— begin RECORDED INFORMATION —
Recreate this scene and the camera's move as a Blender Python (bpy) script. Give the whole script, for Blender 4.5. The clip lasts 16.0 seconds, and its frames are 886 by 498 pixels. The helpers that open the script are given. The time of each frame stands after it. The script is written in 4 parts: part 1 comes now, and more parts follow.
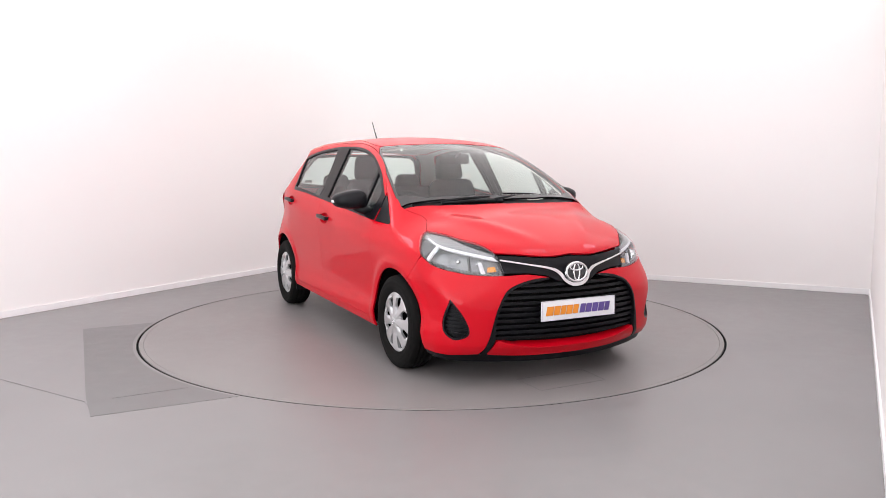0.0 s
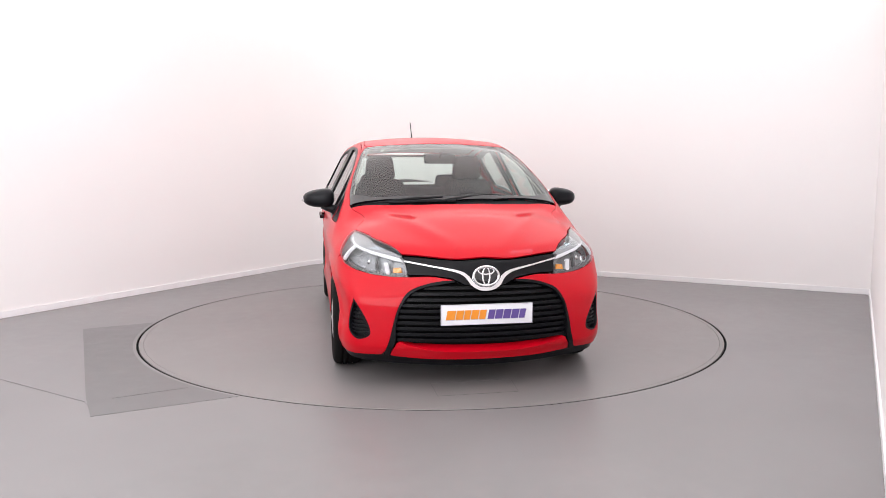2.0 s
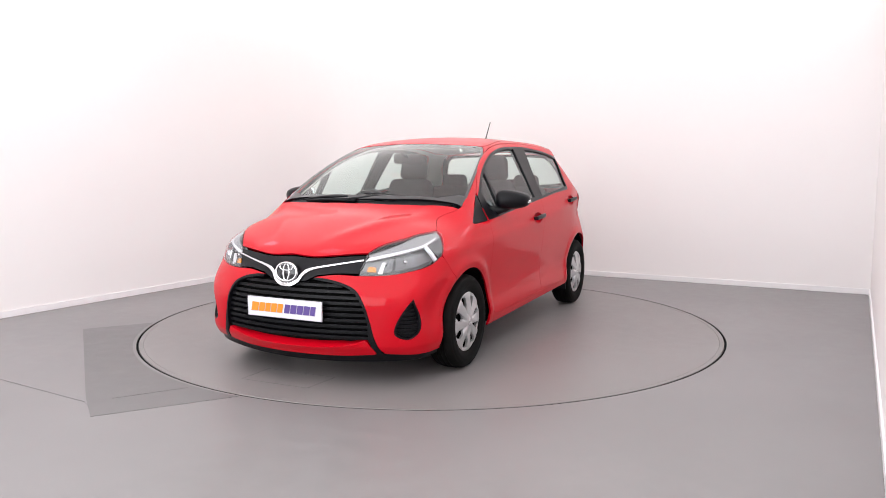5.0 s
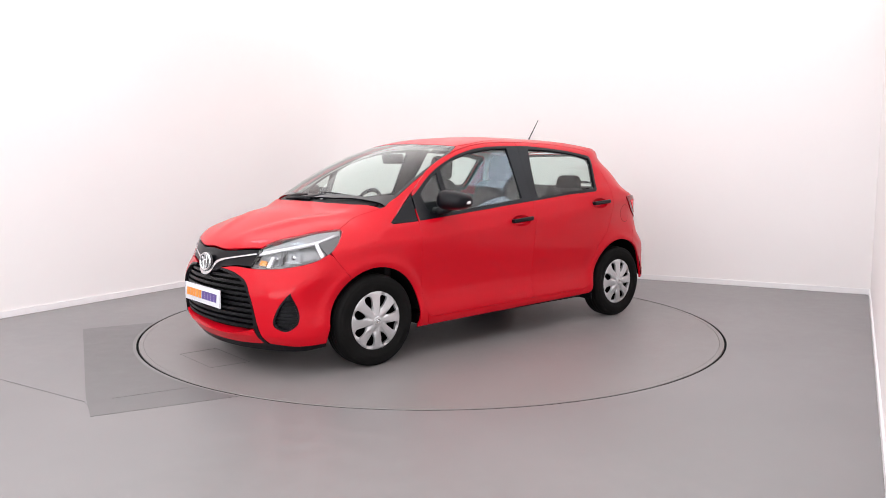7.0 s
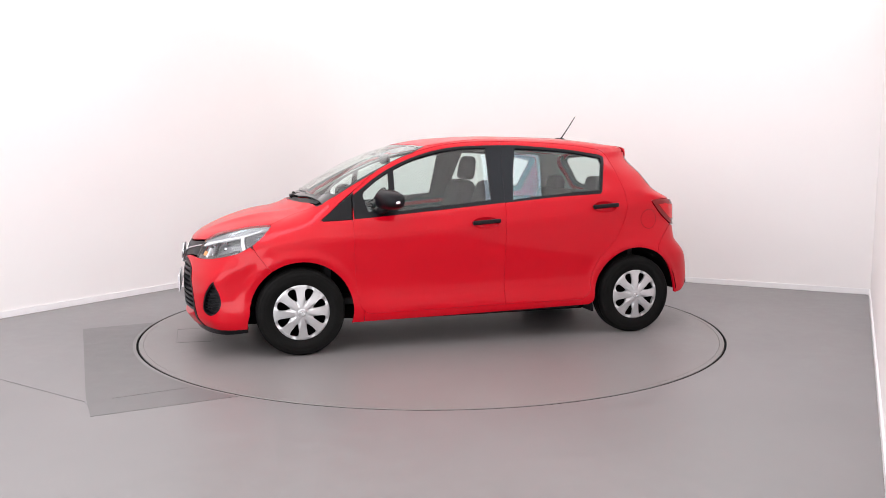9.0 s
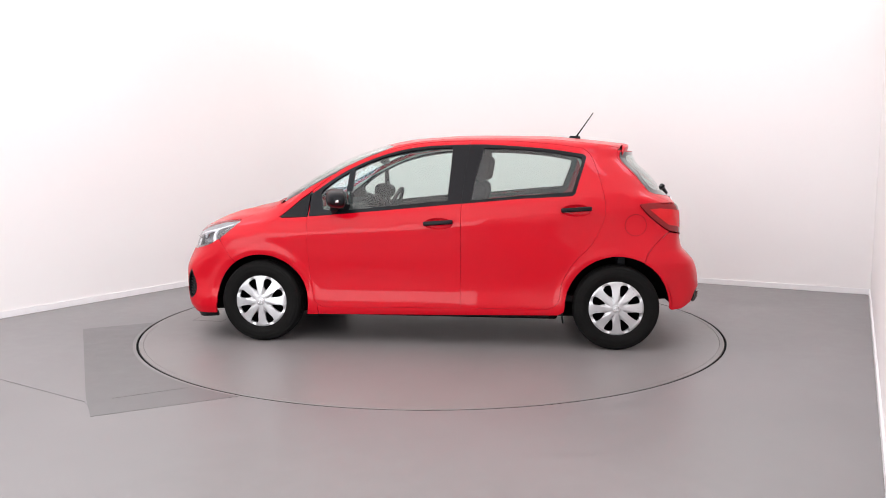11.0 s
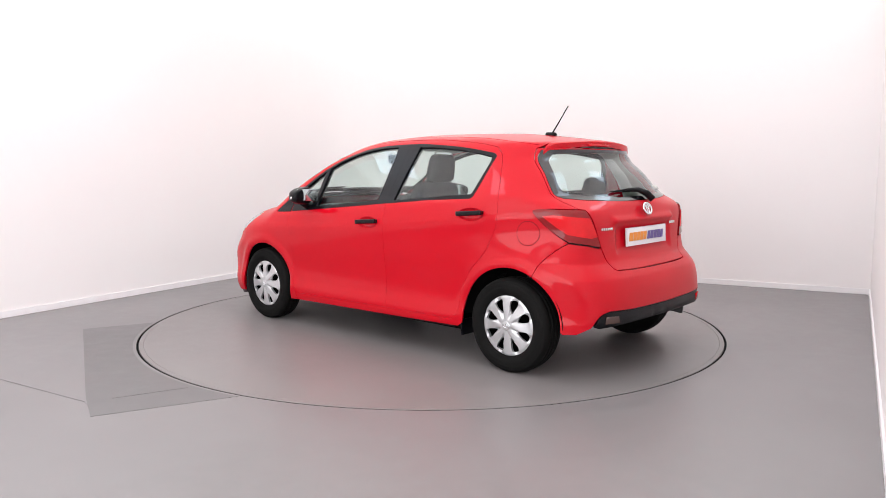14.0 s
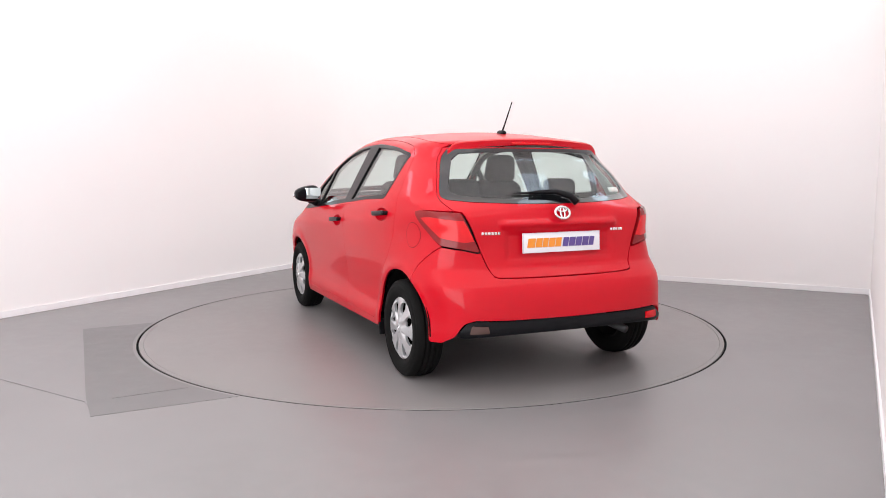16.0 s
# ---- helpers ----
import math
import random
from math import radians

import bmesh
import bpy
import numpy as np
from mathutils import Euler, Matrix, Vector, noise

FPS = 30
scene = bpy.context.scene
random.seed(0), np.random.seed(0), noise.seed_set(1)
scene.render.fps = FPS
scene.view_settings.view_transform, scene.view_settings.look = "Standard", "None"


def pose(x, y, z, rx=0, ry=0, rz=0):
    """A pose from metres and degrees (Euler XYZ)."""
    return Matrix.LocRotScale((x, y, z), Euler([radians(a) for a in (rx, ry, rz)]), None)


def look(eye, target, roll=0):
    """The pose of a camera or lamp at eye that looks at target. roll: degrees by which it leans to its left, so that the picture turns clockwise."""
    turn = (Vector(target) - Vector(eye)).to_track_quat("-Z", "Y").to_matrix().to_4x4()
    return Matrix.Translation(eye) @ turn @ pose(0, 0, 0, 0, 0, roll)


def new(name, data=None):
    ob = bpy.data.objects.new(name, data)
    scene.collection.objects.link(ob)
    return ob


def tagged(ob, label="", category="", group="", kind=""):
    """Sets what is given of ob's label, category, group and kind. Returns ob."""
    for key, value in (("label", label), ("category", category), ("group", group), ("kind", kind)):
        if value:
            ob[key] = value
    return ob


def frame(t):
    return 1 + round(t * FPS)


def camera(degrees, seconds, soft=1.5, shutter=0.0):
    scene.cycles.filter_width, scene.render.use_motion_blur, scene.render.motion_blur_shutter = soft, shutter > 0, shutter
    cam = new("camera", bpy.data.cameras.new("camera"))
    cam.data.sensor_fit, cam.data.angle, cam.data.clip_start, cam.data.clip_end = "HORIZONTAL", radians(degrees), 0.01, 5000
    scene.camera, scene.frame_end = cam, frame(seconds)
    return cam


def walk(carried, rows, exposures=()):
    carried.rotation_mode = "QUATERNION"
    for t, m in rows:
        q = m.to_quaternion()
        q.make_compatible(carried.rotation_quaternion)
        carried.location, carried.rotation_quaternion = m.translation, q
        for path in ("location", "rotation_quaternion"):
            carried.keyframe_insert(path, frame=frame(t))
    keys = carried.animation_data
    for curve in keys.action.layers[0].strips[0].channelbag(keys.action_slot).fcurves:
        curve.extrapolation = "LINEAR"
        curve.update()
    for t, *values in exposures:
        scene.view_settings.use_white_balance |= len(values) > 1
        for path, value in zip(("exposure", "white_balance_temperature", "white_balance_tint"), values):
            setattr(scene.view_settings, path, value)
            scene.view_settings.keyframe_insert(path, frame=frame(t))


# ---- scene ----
cam = camera(60.81, 16.0, soft=0.7, shutter=0.0)
EYE = Vector((0.0, -6.041, 1.263))
AIM = EYE + Vector((math.sin(radians(0.774)) * math.cos(radians(6.30)), math.cos(radians(0.774)) * math.cos(radians(6.30)), -math.sin(radians(6.30))))
walk(cam, [(0.0, look(EYE, AIM, 0.03)), (16.0, look(EYE, AIM, 0.03))])

# ---- light ----
world = bpy.data.worlds.new("world")
scene.world = world
world.use_nodes = True
world.node_tree.nodes["Background"].inputs[0].default_value = (0.9, 0.95, 1.0, 1)
world.node_tree.nodes["Background"].inputs[1].default_value = 1.0
scene.view_settings.exposure = 0.0
WINDOW_FILL_WATTS = 130.0
CEILING_GLOW = 1.30


# ---- materials ----
def mat_base(name):
    m = bpy.data.materials.new(name)
    m.use_nodes = True
    nt = m.node_tree
    return m, nt, nt.nodes["Principled BSDF"]


def plain(name, color, rough=0.5, metal=0.0, coat=0.0, spec=0.5, vary=0.06, scale=8.0, bump=0.0, bump_scale=120.0, rough_vary=0.06, coat_ior=1.5):
    """A surface with large and fine variation of tone and gloss."""
    m, nt, b = mat_base(name)
    N, L = nt.nodes.new, nt.links.new
    tc = N("ShaderNodeTexCoord")
    n1 = N("ShaderNodeTexNoise")
    n1.inputs["Scale"].default_value, n1.inputs["Detail"].default_value = scale, 5
    L(tc.outputs["Object"], n1.inputs["Vector"])
    mix = N("ShaderNodeMix")
    mix.data_type = "RGBA"
    L(n1.outputs["Fac"], mix.inputs["Factor"])
    mix.inputs["A"].default_value = (*[c * (1 - vary) for c in color], 1)
    mix.inputs["B"].default_value = (*[min(1, c * (1 + vary)) for c in color], 1)
    L(mix.outputs["Result"], b.inputs["Base Color"])
    n2 = N("ShaderNodeTexNoise")
    n2.inputs["Scale"].default_value, n2.inputs["Detail"].default_value = bump_scale, 3
    L(tc.outputs["Object"], n2.inputs["Vector"])
    r = N("ShaderNodeMapRange")
    r.inputs["To Min"].default_value, r.inputs["To Max"].default_value = max(0, rough - rough_vary), min(1, rough + rough_vary)
    L(n2.outputs["Fac"], r.inputs["Value"])
    L(r.outputs["Result"], b.inputs["Roughness"])
    b.inputs["Metallic"].default_value = metal
    b.inputs["Specular IOR Level"].default_value = spec
    b.inputs["Coat Weight"].default_value = coat
    b.inputs["Coat Roughness"].default_value = 0.03
    b.inputs["Coat IOR"].default_value = coat_ior
    if bump:
        bp = N("ShaderNodeBump")
        bp.inputs["Strength"].default_value, bp.inputs["Distance"].default_value = bump, 0.002
        L(n2.outputs["Fac"], bp.inputs["Height"])
        L(bp.outputs["Normal"], b.inputs["Normal"])
    return m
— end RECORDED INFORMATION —
Without the pictures, transcribe the listing above exactly.

◆ **TASK ANSWER**
Recreate this scene and the camera's move as a Blender Python (bpy) script. Give the whole script, for Blender 4.5. The clip lasts 16.0 seconds, and its frames are 886 by 498 pixels. The helpers that open the script are given. The time of each frame stands after it. The script is written in 4 parts: part 1 comes now, and more parts follow.
0.0 s
2.0 s
5.0 s
7.0 s
9.0 s
11.0 s
14.0 s
16.0 s
# ---- helpers ----
import math
import random
from math import radians

import bmesh
import bpy
import numpy as np
from mathutils import Euler, Matrix, Vector, noise

FPS = 30
scene = bpy.context.scene
random.seed(0), np.random.seed(0), noise.seed_set(1)
scene.render.fps = FPS
scene.view_settings.view_transform, scene.view_settings.look = "Standard", "None"


def pose(x, y, z, rx=0, ry=0, rz=0):
    """A pose from metres and degrees (Euler XYZ)."""
    return Matrix.LocRotScale((x, y, z), Euler([radians(a) for a in (rx, ry, rz)]), None)


def look(eye, target, roll=0):
    """The pose of a camera or lamp at eye that looks at target. roll: degrees by which it leans to its left, so that the picture turns clockwise."""
    turn = (Vector(target) - Vector(eye)).to_track_quat("-Z", "Y").to_matrix().to_4x4()
    return Matrix.Translation(eye) @ turn @ pose(0, 0, 0, 0, 0, roll)


def new(name, data=None):
    ob = bpy.data.objects.new(name, data)
    scene.collection.objects.link(ob)
    return ob


def tagged(ob, label="", category="", group="", kind=""):
    """Sets what is given of ob's label, category, group and kind. Returns ob."""
    for key, value in (("label", label), ("category", category), ("group", group), ("kind", kind)):
        if value:
            ob[key] = value
    return ob


def frame(t):
    return 1 + round(t * FPS)


def camera(degrees, seconds, soft=1.5, shutter=0.0):
    scene.cycles.filter_width, scene.render.use_motion_blur, scene.render.motion_blur_shutter = soft, shutter > 0, shutter
    cam = new("camera", bpy.data.cameras.new("camera"))
    cam.data.sensor_fit, cam.data.angle, cam.data.clip_start, cam.data.clip_end = "HORIZONTAL", radians(degrees), 0.01, 5000
    scene.camera, scene.frame_end = cam, frame(seconds)
    return cam


def walk(carried, rows, exposures=()):
    carried.rotation_mode = "QUATERNION"
    for t, m in rows:
        q = m.to_quaternion()
        q.make_compatible(carried.rotation_quaternion)
        carried.location, carried.rotation_quaternion = m.translation, q
        for path in ("location", "rotation_quaternion"):
            carried.keyframe_insert(path, frame=frame(t))
    keys = carried.animation_data
    for curve in keys.action.layers[0].strips[0].channelbag(keys.action_slot).fcurves:
        curve.extrapolation = "LINEAR"
        curve.update()
    for t, *values in exposures:
        scene.view_settings.use_white_balance |= len(values) > 1
        for path, value in zip(("exposure", "white_balance_temperature", "white_balance_tint"), values):
            setattr(scene.view_settings, path, value)
            scene.view_settings.keyframe_insert(path, frame=frame(t))


# ---- scene ----
cam = camera(60.81, 16.0, soft=0.7, shutter=0.0)
EYE = Vector((0.0, -6.041, 1.263))
AIM = EYE + Vector((math.sin(radians(0.774)) * math.cos(radians(6.30)), math.cos(radians(0.774)) * math.cos(radians(6.30)), -math.sin(radians(6.30))))
walk(cam, [(0.0, look(EYE, AIM, 0.03)), (16.0, look(EYE, AIM, 0.03))])

# ---- light ----
world = bpy.data.worlds.new("world")
scene.world = world
world.use_nodes = True
world.node_tree.nodes["Background"].inputs[0].default_value = (0.9, 0.95, 1.0, 1)
world.node_tree.nodes["Background"].inputs[1].default_value = 1.0
scene.view_settings.exposure = 0.0
WINDOW_FILL_WATTS = 130.0
CEILING_GLOW = 1.30


# ---- materials ----
def mat_base(name):
    m = bpy.data.materials.new(name)
    m.use_nodes = True
    nt = m.node_tree
    return m, nt, nt.nodes["Principled BSDF"]


def plain(name, color, rough=0.5, metal=0.0, coat=0.0, spec=0.5, vary=0.06, scale=8.0, bump=0.0, bump_scale=120.0, rough_vary=0.06, coat_ior=1.5):
    """A surface with large and fine variation of tone and gloss."""
    m, nt, b = mat_base(name)
    N, L = nt.nodes.new, nt.links.new
    tc = N("ShaderNodeTexCoord")
    n1 = N("ShaderNodeTexNoise")
    n1.inputs["Scale"].default_value, n1.inputs["Detail"].default_value = scale, 5
    L(tc.outputs["Object"], n1.inputs["Vector"])
    mix = N("ShaderNodeMix")
    mix.data_type = "RGBA"
    L(n1.outputs["Fac"], mix.inputs["Factor"])
    mix.inputs["A"].default_value = (*[c * (1 - vary) for c in color], 1)
    mix.inputs["B"].default_value = (*[min(1, c * (1 + vary)) for c in color], 1)
    L(mix.outputs["Result"], b.inputs["Base Color"])
    n2 = N("ShaderNodeTexNoise")
    n2.inputs["Scale"].default_value, n2.inputs["Detail"].default_value = bump_scale, 3
    L(tc.outputs["Object"], n2.inputs["Vector"])
    r = N("ShaderNodeMapRange")
    r.inputs["To Min"].default_value, r.inputs["To Max"].default_value = max(0, rough - rough_vary), min(1, rough + rough_vary)
    L(n2.outputs["Fac"], r.inputs["Value"])
    L(r.outputs["Result"], b.inputs["Roughness"])
    b.inputs["Metallic"].default_value = metal
    b.inputs["Specular IOR Level"].default_value = spec
    b.inputs["Coat Weight"].default_value = coat
    b.inputs["Coat Roughness"].default_value = 0.03
    b.inputs["Coat IOR"].default_value = coat_ior
    if bump:
        bp = N("ShaderNodeBump")
        bp.inputs["Strength"].default_value, bp.inputs["Distance"].default_value = bump, 0.002
        L(n2.outputs["Fac"], bp.inputs["Height"])
        L(bp.outputs["Normal"], b.inputs["Normal"])
    return m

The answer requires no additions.